The Marborough sailed from Lyttleton, New Zealand, in January, 1890, under Captain Anderson with a cargo of frozen mutton and wool, and one or two passengers including a woman. In April she was posted as missing, after having been spoken in the South Pacific. About this date a vessel reported that she saw men signalling from one of the islands near Cape Horn, but that the weather was too bad for her to attempt a rescue. Whereupon a Government cruiser was sent out to search the Tierra Del Fuegian seaboard, but without success.

Since then the mystery of the Marlborough's end has never been solved, though many a newspaper yarn has been put forward, such as the following, which pretends to quote the words of a captain of another New Zealand trader:- "We rounded a point into a deep cleft cove. (The ship was apparently coasting the Tierra del Fuegian shore somewhere enar the straits of Le Maire.) Before us a mile or more across the water stood a sailing vessel with the barest shreds of canvas fluttering in the breeze. We signalled and hove to. No answer came. We searched the stranger with our glasses. Not a soul could we see, not a movement of any sort. Masts and yards were picked out in green - the green of decay. After an interval the mate, with a member of the crew, boarded her. The sight which met their gaze was thrilling. Before the wheel lay the skeleton of a man. Treading warily on the rotten deck, which cracked and broke in places as they walked, they encountered three skeletons in the hatchway. In the mess-room were found the remains of ten bodies, and six were found, one possibly that of the captain, on the bridge. There was an uncanny stillness around and a dank smell of mould which made the flesh creep. A few remnants of books were found in the captain's cabin and a rusty cutlass. The mate examined the still faint letters on the bows and after much trouble read 'Marborough, Glasgow'.

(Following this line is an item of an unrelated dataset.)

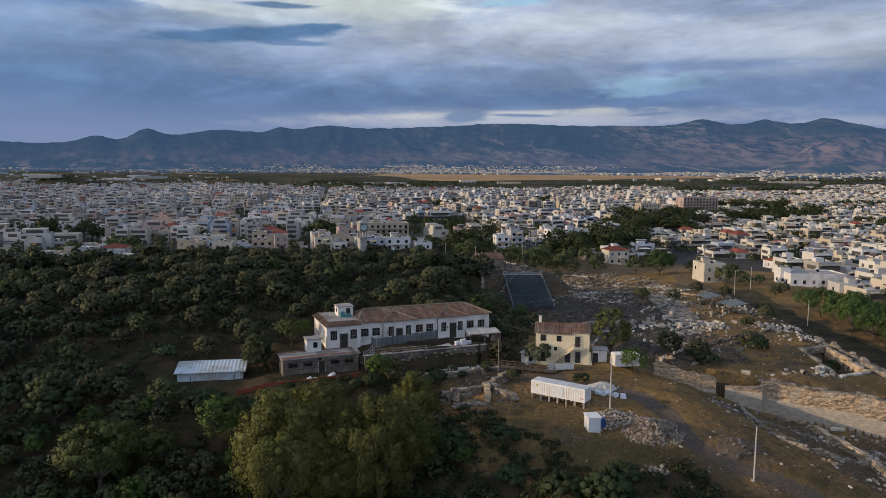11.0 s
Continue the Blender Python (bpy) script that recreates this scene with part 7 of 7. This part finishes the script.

This, so Lubbock puts it, is 'a good example of a newspaper fake'. He then goes on to quote at length a story related by Captain T. S. Burley of seattle. Burley dates his story 23 July 1890, where he claims to have been wrecked on Tierra del Fuego in the barque Cordova. The survivors endeavoured to reach Good Success Bay, and on the way passed the wreck of a barque named Godiva. Although they did not see the Marborough, a few miles southward of the wreck of the Godiva was a boat marked 'Marborough of London'. The boat was pulled up out of reach of the seas and the oars were all there.

Up above the boat in a sheltered part of the rocks we found a tent, made from the belly of a square sail, and I am inclined to believe that the survivors of the boat from the Marborough had obtained the same from the Godiva, although the camp in question was several miles to the southward of the wreck.

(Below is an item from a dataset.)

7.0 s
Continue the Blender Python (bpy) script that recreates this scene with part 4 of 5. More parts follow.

In the tent were seven skeletons and outside was a pile of a sort of mussel shells, which they had apparently subsisted on. I am inclined to believe that they had perished from exposure and ptomaine poisoning.


Lubbock does point out that In crticism of this story, one can only say that the coast of Tierra del Fuego inside Le Maire Straits would be a strange place for a vessel bound round the Horn from the westward to go ashore, or even for one of her boats to make a landing.

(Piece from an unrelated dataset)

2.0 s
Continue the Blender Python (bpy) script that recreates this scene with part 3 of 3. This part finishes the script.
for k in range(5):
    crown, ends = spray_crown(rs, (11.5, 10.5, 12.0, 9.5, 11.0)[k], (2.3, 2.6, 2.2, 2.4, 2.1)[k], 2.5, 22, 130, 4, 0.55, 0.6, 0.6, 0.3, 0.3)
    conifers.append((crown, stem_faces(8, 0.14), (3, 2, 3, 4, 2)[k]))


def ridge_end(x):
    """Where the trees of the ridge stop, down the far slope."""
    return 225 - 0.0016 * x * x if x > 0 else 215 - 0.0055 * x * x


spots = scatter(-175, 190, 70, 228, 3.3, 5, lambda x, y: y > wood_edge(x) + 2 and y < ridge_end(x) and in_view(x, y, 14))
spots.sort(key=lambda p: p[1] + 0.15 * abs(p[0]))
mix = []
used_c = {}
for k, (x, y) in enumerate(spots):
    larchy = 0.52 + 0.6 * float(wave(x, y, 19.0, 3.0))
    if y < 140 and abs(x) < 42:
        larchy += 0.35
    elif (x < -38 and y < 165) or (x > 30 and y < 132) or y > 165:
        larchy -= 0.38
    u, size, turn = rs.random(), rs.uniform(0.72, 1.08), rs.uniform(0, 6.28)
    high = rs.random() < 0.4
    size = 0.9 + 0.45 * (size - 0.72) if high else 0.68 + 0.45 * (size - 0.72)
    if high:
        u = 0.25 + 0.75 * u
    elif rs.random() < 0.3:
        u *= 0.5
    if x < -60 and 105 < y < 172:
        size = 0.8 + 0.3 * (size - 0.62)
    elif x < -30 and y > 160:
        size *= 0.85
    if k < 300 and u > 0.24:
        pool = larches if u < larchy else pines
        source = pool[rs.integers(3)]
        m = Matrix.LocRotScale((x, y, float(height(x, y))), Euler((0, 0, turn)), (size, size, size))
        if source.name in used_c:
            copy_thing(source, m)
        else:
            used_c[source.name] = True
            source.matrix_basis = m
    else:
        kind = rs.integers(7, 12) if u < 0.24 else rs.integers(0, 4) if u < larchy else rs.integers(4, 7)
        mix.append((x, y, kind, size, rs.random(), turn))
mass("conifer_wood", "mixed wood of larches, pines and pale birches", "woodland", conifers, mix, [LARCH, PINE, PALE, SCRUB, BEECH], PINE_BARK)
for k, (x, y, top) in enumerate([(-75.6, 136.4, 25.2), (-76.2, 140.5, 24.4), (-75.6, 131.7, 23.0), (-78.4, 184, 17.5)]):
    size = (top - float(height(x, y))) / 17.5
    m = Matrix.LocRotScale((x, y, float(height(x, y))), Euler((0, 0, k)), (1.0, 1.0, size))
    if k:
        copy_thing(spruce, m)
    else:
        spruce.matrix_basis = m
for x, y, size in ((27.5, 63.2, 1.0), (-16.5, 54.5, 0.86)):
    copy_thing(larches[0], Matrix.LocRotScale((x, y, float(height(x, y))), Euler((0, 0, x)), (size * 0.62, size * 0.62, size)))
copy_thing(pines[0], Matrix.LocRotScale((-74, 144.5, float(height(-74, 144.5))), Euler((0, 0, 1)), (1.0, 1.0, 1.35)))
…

I've read more detailed debunkings of some of the published versions of the Marborough story elsewhere.

One of the better books about the supernatural at sea is 'Phantoms of the High Seas'. The author, Philip MacDougall, does make the effort to investigate through archival sources some oft-told tales like the ghost of the Asp, rather than simply regurgitating other books and adding whatever dramatic touches he feels are appropriate. He has also kept abreast of contemporary research, such as Melvin Harris's research and debunking of the Admiral Tryon apparition.

Stories of supernatural occurances connected with the crew and passengers of the Titanic turn up quite often. I found a near death apparition connected with the tragic death of a brother-in-law of one of the Titanic's officers. Even more eerie was an occurance that happened at the time of another death in the family. What makes this case so intersting is that it was offered in testimony into a coronial inquest into the incident, evidence given the day after the death occured.
 
Inger -

I've always thought the account of the skeletons on shore might contain at least a grain of the actual truth... but you gotta admit: the other version is MUCH more fun!

But enough of that - What are the details of the Titanic-related stories you allude to in your final paragraph? Please don't leave us in suspense!
 
Steve, that was a shameless bit of 'dangling' on my part - I'm saving the full details for publication. But it was one of those odd little stories one comes across in the strangest of places. It began with a mysterious knock on the door, and ended with the discovery of a body. Not a thrice-told fireside tale, however...it seemed quite incongruous in the midst of eyewitness testimony about the tragic circumstances surrounding the incident, told so utterly matter-of-factly and, it seems, accepted without question.

One story I can relate, however, because I think it's rather nice but also rather flimsy and not too terribly convincing, is a tale told to Kerri, myself and Harold Lowe's grandson and granddaughter-in-law when we were visiting Lowe's childhood home, Penrallt. Apparently a psychic visiting the house some years ago 'saw' a group of boisterous children playing together in the house, and had a strong, pleasant vision of a woman wearing what sounded like the balloon sleeves of the end of last century. Whether this individual had been told of the large, energetic Lowe brood growing up in the house in the 1890s I don't know - it was all too vague to even begin to start questioning.

I thought one of the strongest of visual images associated with supernatural yarns connected with the Titanic is the ghost of victim Matthew Sadlier's dead sister, who was reported to have appeared walking along an avenue in the estate where he had lived in Ireland with water streaming down her hair.
 
Not about Titanic but a good sea-story nonetheless. I used to be in the U.S. Navy and did a Westpac on the U.S.S. Carl Vinsion. Had a passageway on the port side O-3 level (Deck below the flight deck), don't remember the frame numbers but it was pretty far forward. Infact if you came out of the Forecastle on the port side you would run into into it about three frames down. Anyhow, this passageway has to be the absolute creepiest place I have ever been. don't know why, it just was. It was ALWAYS cold, even in the persian Gulf, and the lights NEVER worked. At night, you would be hard pressed to find ANY sailor walking through those three or four frames. Me and my buddies always went all the way to the starboard side and back out in order to avoid it at night. Rumor was that a young deck Seaman had hung himself there on the ships second or third voyage but I was never able to confirm that. Again, not Titanic but a true ghost story indeed.
 
I know where that passageway would be. The George Washington has the same arrangement up forward. No ghosts however. At least if there were any, they didn't seem inclined to let any of us know about it.